Here are some great flies every fly box needs for spring steelhead.

  • Egg Sucking Leech: This fly represents your normal everyday leech with a bright colored head that represents a fish egg. When a fish sees this fly, it’s usually hit out of pure aggression to protect their nests and almost always produces fish.

  • Stonefly Nymph: Stonefly nymphs are a huge source of food during the spring when the warm weather starts. I usually have a few different colors and sizes to see what the fish like most.

  • Sculpins: These are basically bait fish flies, tied to look like a fish or intruder-style swinging fly, bright with a stinger hook. There are tons of patterns out there, so pick patterns based on what you see in your water system.
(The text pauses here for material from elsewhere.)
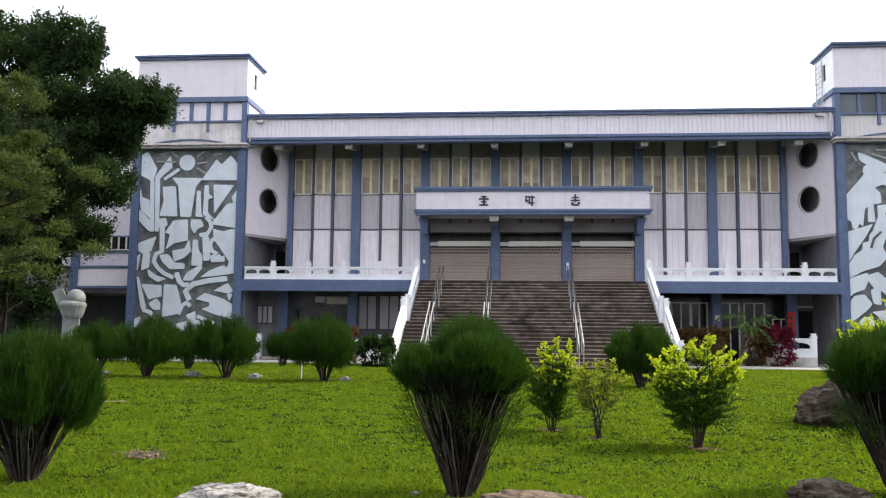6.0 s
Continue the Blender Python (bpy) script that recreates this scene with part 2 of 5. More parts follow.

  • Woolly Buggers: These flies are my favorite; they represent almost everything, including leeches, crayfish, baitfish, etc. I would have to say I have caught more steelhead on these then anything else. They popular flies come in all sorts of sizes and color.

  • General Nymphs: When I say general nymphs, Copper Johns, Pheasant Tail, etc. are great. Size really doesn’t matter too much; these are always in the water and fish are always usually feeding on them.

  • Yarn Eggs: These flies are a must for the spring; steelhead are competitive fish and will eat eggs that are not their own.

These flies should be in your fly box all year long. I’m sure all or some of them will land you some steelhead and/or resident trout on a good day.